There is depth of thought in this statement from Gartner – Systems that are “built to change” are more valuable than systems that are “built to last.” What does Gartner mean by this? Here are my interpretations:
- Design and develop IT models and systems that allow for reuse, like you would find in a services oriented architecture model. Services can be added, published queried upon and consumed without the complete rewriting of your IT systems. Services can be reused by others and costs and time can be saved.
- Design and publish end-to-end workflows and automated business processes. Make this information available to a wider audience so reuse and so full knowledge of the processes can be shared, debated and improved.
- Replace hard coded and undocumented customized code (coded but not documented by someone who left in the late 70s). Standardize on exposed and documented services that can be improved, reused and understood by all in IT and at the helpdesk. It makes revisions and improvements fast, inexpensive and possible.
- Simplify and standardize on business processes and a service oriented architecture that allows manageable improvements to separate components without impacting the entire IT infrastructure. Standardization of processes can simplify the entire system and reduce maintenance and support costs (TCO).
- Consider the TCO – total cost of ownership. Yes, one programming guru may be able to code a custom solution in three weeks and save some time on this one project, but the total cost of ownership may be enormous over time to support this undocumented and custom code. Standardized and simplified environments have lower TCOs and allow for rapid improvements.

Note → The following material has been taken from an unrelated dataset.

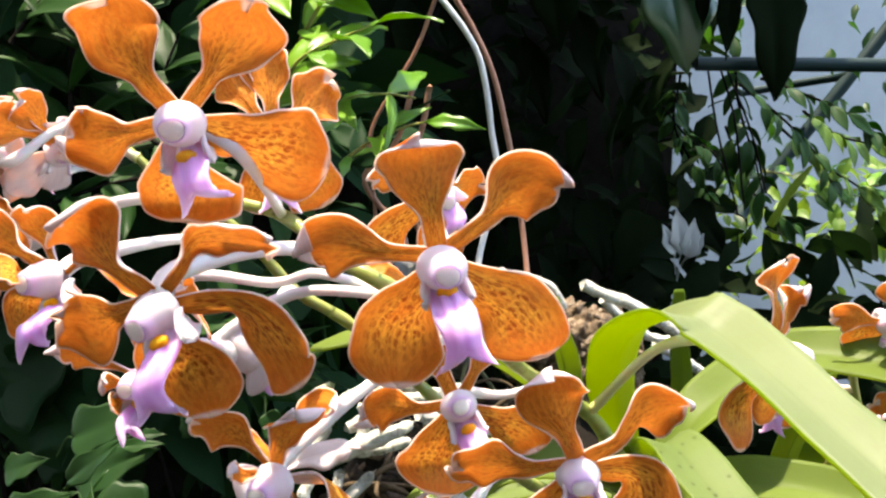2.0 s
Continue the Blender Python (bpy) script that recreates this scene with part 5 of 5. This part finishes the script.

- Consolidate systems and simplify – a well designed relational database model, optimizes the speed and performance of a database application – it is a beautiful piece of art. IT systems should practice the same art. Reduce the number of databases, redundant applications and multiple instances of the sames application. Simplify, simplify, simplify.

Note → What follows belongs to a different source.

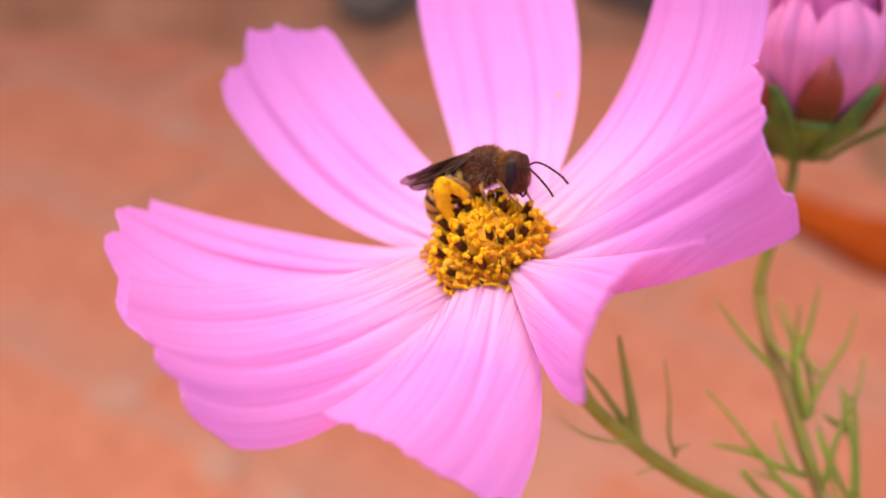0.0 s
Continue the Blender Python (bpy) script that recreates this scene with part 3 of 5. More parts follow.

I have seen companies that have had eight different EDI systems, staff, integration technologies and EDI tool sets within the organization. The costs associated with these redundant systems was huge!

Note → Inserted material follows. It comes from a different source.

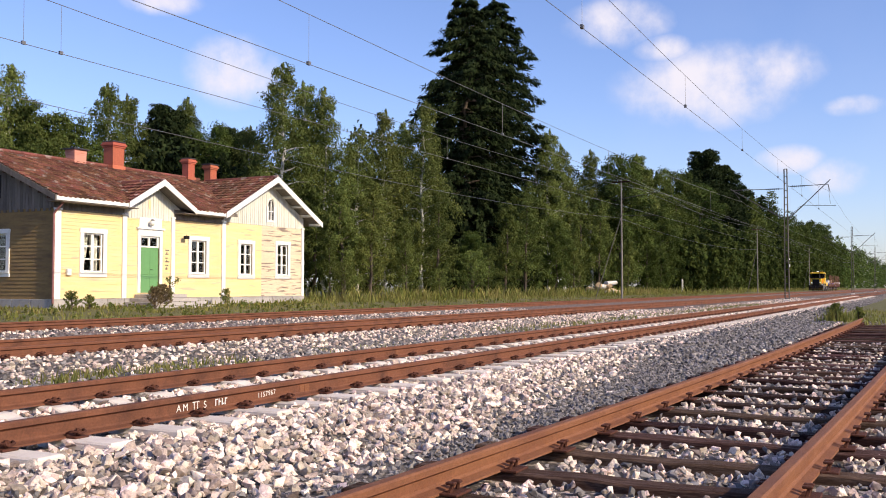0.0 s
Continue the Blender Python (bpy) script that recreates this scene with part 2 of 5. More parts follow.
M["gear"] = material("dusty_brown_running_gear", (0.15, 0.105, 0.085), 0.8, 0.1, (0.3, 14), (0.9, 4), (0.2, 20), (0.06, 0.046, 0.040), spec=0.2)
M["wrap"] = material("plastic_wrap", (0.80, 0.75, 0.71), 0.4, 0, (0.12, 8), (0.95, 4), (0.9, 9), (0.50, 0.44, 0.41))
M["pale_wood"] = material("pale_sawn_timber", (0.55, 0.40, 0.24), 0.8, 0, (0.12, 20), (0.6, 3), (0.2, 40), (0.46, 0.32, 0.18), per_object=0.15)
M["blue_sheet"] = material("blue_tarpaulin", (0.08, 0.13, 0.50), 0.5, 0, (0.1, 10), (0.5, 4), (0.4, 10), (0.16, 0.22, 0.6))
M["black_pipe"] = material("black_plastic_pipe", (0.025, 0.022, 0.022), 0.45, 0, (0.2, 10), (0.5, 3), (0.1, 10), (0.05, 0.04, 0.035))
M["blue_paint"] = material("light_blue_plate", (0.20, 0.42, 0.75), 0.6, 0, (0.05, 10), (0.4, 3), (0.05, 10), (0.26, 0.46, 0.72))
M["chalk"] = material("white_chalk", (0.75, 0.73, 0.70), 0.9, 0, (0.3, 60), (0.6, 30), (0, 1), (0.5, 0.42, 0.38))


def glowing(name, colour, strength):
    m = bpy.data.materials.new(name)
    m.use_nodes = True
    b = m.node_tree.nodes["Principled BSDF"]
    b.inputs["Base Color"].default_value = (*colour, 1)
    b.inputs["Emission Color"].default_value, b.inputs["Emission Strength"].default_value = (*colour, 1), strength
    return m


M["lamp"] = glowing("lit_headlamp", (1.0, 0.95, 0.85), 1.8)


def glass(name, tint, rough=0.03):
    m = bpy.data.materials.new(name)
    m.use_nodes = True
    b = m.node_tree.nodes["Principled BSDF"]
    b.inputs["Base Color"].default_value = (*tint, 1)
    b.inputs["Roughness"].default_value = rough
    b.inputs["Transmission Weight"].default_value = 1.0
    b.inputs["IOR"].default_value = 1.45
    return m


M["glass"] = glass("window_glass", (0.9, 0.93, 0.92))
# cab glass tinted dark to stand in for the shaded cab interior
M["dark_glass"] = glass("cab_glass_shade_tint", (0.14, 0.155, 0.15))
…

I was an EDI Manager of a large electronics company in the past. In meeting after meeting I would hear reasons systems could not be changed or improved because to change one part, would destroy the integrity of the entire mess. The result was often to employ more people and more manual processes in order to avoid touching the “mess.” This increased costs, errors, time delays and prevented improvements. The opportunity costs of not touching the mess increased every month and every quarter.
The “mess” can destroy the entire company. The “mess” prevents improvements and new business models. The “mess” can become such a barrier that the entire company can be pulled down by it.
EDI and B2B systems are no different. I have seen many SAP environments where the large number of customized IDocs and custom integration scripts became the “mess.” The many different database applications that needed to be integrated with the EDI system created a complex series of interwoven custom maps, scripts, APIs, databases and triggers.
I have heard of entire SAP upgrades being postponed or delayed because the upgrade would break the EDI “mess.” The “mess” began to dictate to the business how things would be done. Improvements, cost savings and efficiencies began to suffer.
There are many more stories we can all tell. The vision of SOA, SAP’s Netweaver PI and the vision of SAP’s Business Network Transformation for EDI and B2B is intended to address many of these pains. We just need to figure out how to rid ourselves of all of the old baggage before it destroys us.